From the listing that follows, output everything exactly except the pictures.

------

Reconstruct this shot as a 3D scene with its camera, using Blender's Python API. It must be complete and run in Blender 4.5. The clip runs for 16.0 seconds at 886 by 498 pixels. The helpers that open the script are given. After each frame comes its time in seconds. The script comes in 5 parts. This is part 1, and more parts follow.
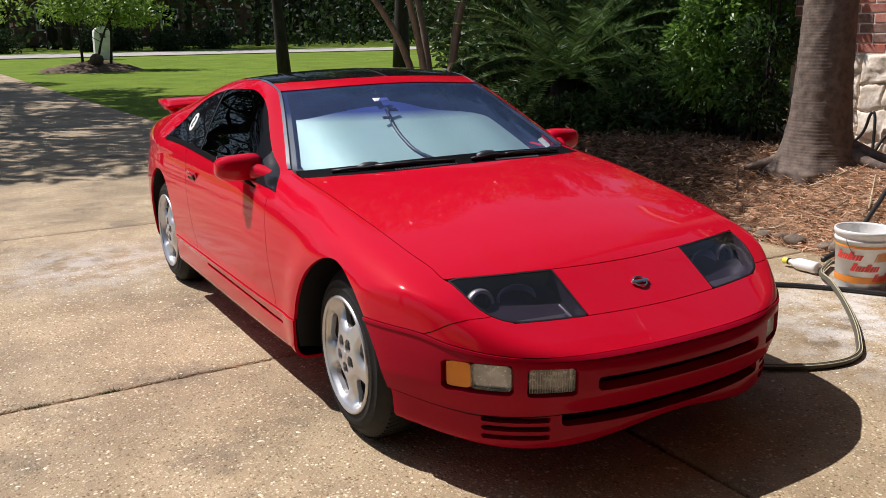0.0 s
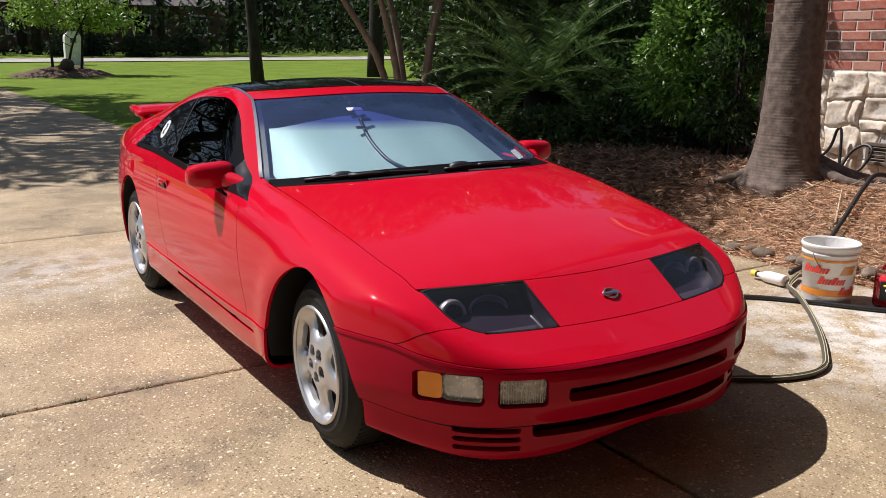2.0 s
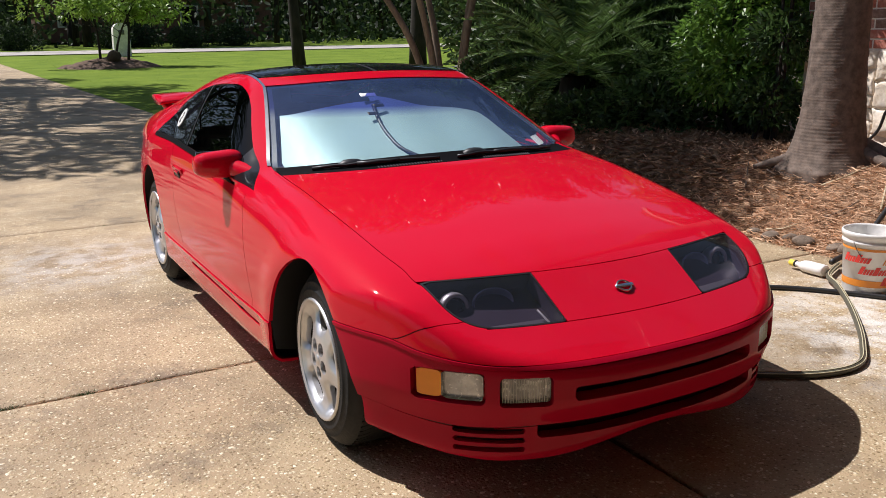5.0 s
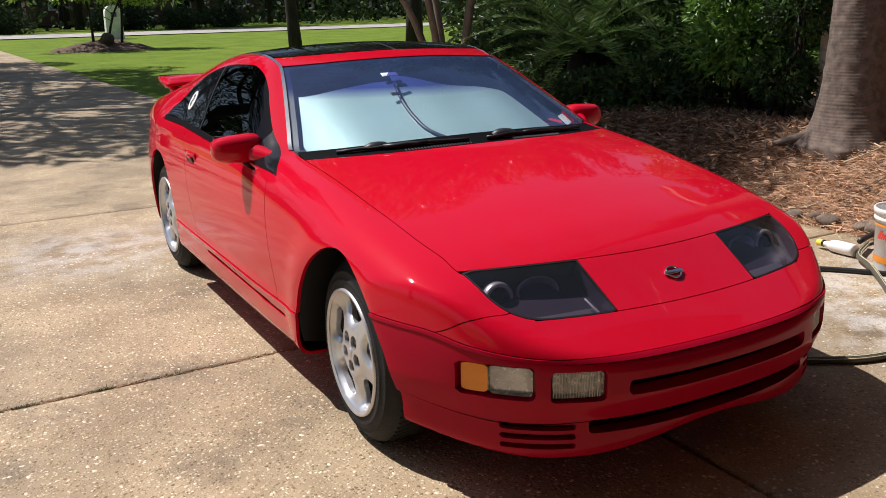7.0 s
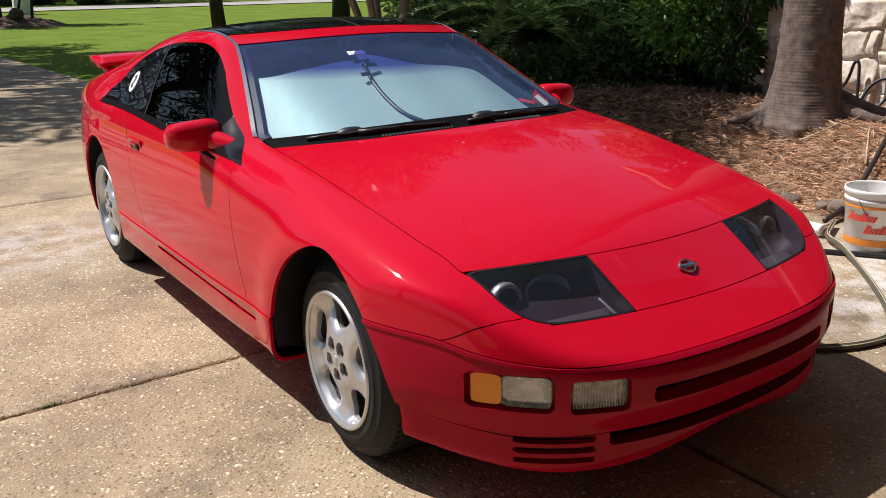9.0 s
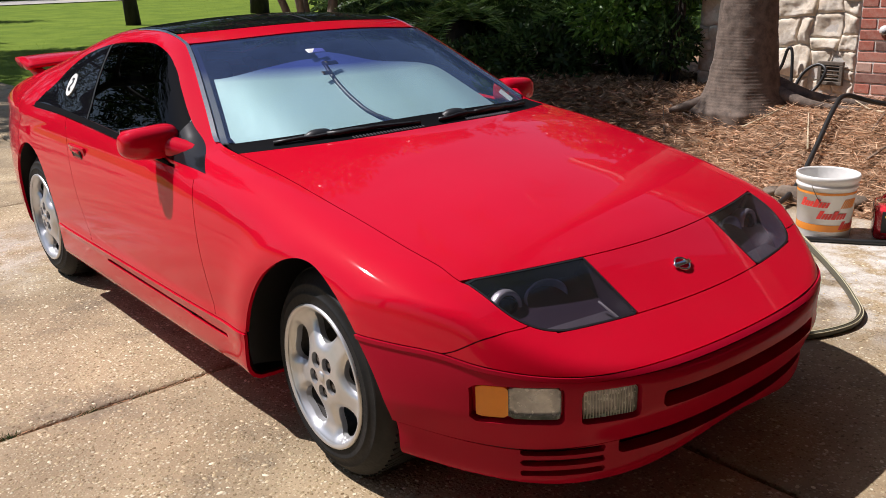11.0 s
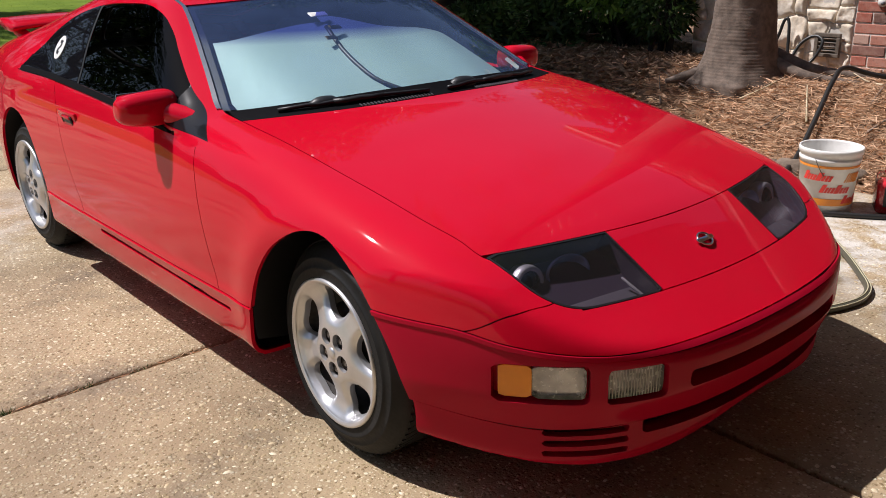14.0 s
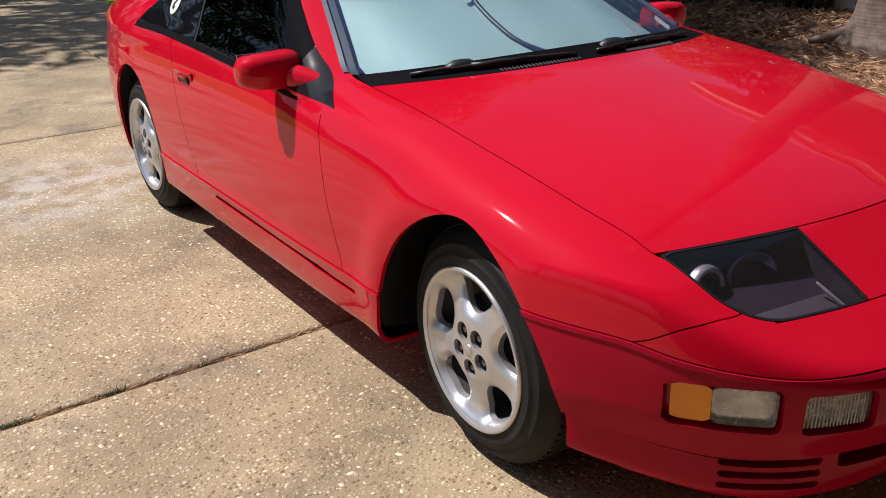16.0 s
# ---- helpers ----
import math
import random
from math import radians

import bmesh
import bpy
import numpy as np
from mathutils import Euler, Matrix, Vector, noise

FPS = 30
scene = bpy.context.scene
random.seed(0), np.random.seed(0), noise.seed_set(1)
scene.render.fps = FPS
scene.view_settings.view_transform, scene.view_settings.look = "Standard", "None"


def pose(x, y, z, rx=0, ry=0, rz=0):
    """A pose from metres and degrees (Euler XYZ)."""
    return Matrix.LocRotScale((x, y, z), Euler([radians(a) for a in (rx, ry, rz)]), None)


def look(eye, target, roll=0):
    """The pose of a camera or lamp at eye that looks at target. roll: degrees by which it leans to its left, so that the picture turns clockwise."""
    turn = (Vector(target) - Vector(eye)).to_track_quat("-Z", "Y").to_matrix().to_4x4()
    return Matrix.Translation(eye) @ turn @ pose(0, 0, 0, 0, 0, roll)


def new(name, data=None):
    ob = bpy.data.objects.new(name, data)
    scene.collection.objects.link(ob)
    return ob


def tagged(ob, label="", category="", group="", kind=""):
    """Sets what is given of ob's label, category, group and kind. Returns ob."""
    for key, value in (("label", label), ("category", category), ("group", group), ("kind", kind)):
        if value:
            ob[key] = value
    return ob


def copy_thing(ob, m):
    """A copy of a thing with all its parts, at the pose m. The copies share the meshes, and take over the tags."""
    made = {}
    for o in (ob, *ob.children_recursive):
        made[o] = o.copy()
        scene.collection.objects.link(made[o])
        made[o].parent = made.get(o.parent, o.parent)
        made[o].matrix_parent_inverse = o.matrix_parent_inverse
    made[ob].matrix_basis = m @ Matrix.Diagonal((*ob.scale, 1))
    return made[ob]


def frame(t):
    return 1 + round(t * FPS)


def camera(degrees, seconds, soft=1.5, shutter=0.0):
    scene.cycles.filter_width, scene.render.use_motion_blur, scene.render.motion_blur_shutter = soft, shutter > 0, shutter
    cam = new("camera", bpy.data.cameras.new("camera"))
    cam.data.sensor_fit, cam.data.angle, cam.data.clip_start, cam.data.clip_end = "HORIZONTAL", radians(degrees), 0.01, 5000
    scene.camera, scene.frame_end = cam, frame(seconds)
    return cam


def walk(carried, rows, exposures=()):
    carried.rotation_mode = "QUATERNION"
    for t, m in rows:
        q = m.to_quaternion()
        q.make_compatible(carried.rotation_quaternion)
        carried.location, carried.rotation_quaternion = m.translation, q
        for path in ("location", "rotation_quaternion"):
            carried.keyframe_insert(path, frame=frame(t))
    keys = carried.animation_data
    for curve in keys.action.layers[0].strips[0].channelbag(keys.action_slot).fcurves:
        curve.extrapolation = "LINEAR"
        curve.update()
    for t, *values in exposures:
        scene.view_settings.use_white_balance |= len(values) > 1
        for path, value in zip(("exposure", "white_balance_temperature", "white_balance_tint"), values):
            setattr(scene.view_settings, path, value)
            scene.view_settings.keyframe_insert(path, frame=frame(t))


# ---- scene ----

------

Solution to the problem ▸
Reconstruct this shot as a 3D scene with its camera, using Blender's Python API. It must be complete and run in Blender 4.5. The clip runs for 16.0 seconds at 886 by 498 pixels. The helpers that open the script are given. After each frame comes its time in seconds. The script comes in 5 parts. This is part 1, and more parts follow.
0.0 s
2.0 s
5.0 s
7.0 s
9.0 s
11.0 s
14.0 s
16.0 s
# ---- helpers ----
import math
import random
from math import radians

import bmesh
import bpy
import numpy as np
from mathutils import Euler, Matrix, Vector, noise

FPS = 30
scene = bpy.context.scene
random.seed(0), np.random.seed(0), noise.seed_set(1)
scene.render.fps = FPS
scene.view_settings.view_transform, scene.view_settings.look = "Standard", "None"


def pose(x, y, z, rx=0, ry=0, rz=0):
    """A pose from metres and degrees (Euler XYZ)."""
    return Matrix.LocRotScale((x, y, z), Euler([radians(a) for a in (rx, ry, rz)]), None)


def look(eye, target, roll=0):
    """The pose of a camera or lamp at eye that looks at target. roll: degrees by which it leans to its left, so that the picture turns clockwise."""
    turn = (Vector(target) - Vector(eye)).to_track_quat("-Z", "Y").to_matrix().to_4x4()
    return Matrix.Translation(eye) @ turn @ pose(0, 0, 0, 0, 0, roll)


def new(name, data=None):
    ob = bpy.data.objects.new(name, data)
    scene.collection.objects.link(ob)
    return ob


def tagged(ob, label="", category="", group="", kind=""):
    """Sets what is given of ob's label, category, group and kind. Returns ob."""
    for key, value in (("label", label), ("category", category), ("group", group), ("kind", kind)):
        if value:
            ob[key] = value
    return ob


def copy_thing(ob, m):
    """A copy of a thing with all its parts, at the pose m. The copies share the meshes, and take over the tags."""
    made = {}
    for o in (ob, *ob.children_recursive):
        made[o] = o.copy()
        scene.collection.objects.link(made[o])
        made[o].parent = made.get(o.parent, o.parent)
        made[o].matrix_parent_inverse = o.matrix_parent_inverse
    made[ob].matrix_basis = m @ Matrix.Diagonal((*ob.scale, 1))
    return made[ob]


def frame(t):
    return 1 + round(t * FPS)


def camera(degrees, seconds, soft=1.5, shutter=0.0):
    scene.cycles.filter_width, scene.render.use_motion_blur, scene.render.motion_blur_shutter = soft, shutter > 0, shutter
    cam = new("camera", bpy.data.cameras.new("camera"))
    cam.data.sensor_fit, cam.data.angle, cam.data.clip_start, cam.data.clip_end = "HORIZONTAL", radians(degrees), 0.01, 5000
    scene.camera, scene.frame_end = cam, frame(seconds)
    return cam


def walk(carried, rows, exposures=()):
    carried.rotation_mode = "QUATERNION"
    for t, m in rows:
        q = m.to_quaternion()
        q.make_compatible(carried.rotation_quaternion)
        carried.location, carried.rotation_quaternion = m.translation, q
        for path in ("location", "rotation_quaternion"):
            carried.keyframe_insert(path, frame=frame(t))
    keys = carried.animation_data
    for curve in keys.action.layers[0].strips[0].channelbag(keys.action_slot).fcurves:
        curve.extrapolation = "LINEAR"
        curve.update()
    for t, *values in exposures:
        scene.view_settings.use_white_balance |= len(values) > 1
        for path, value in zip(("exposure", "white_balance_temperature", "white_balance_tint"), values):
            setattr(scene.view_settings, path, value)
            scene.view_settings.keyframe_insert(path, frame=frame(t))


# ---- scene ----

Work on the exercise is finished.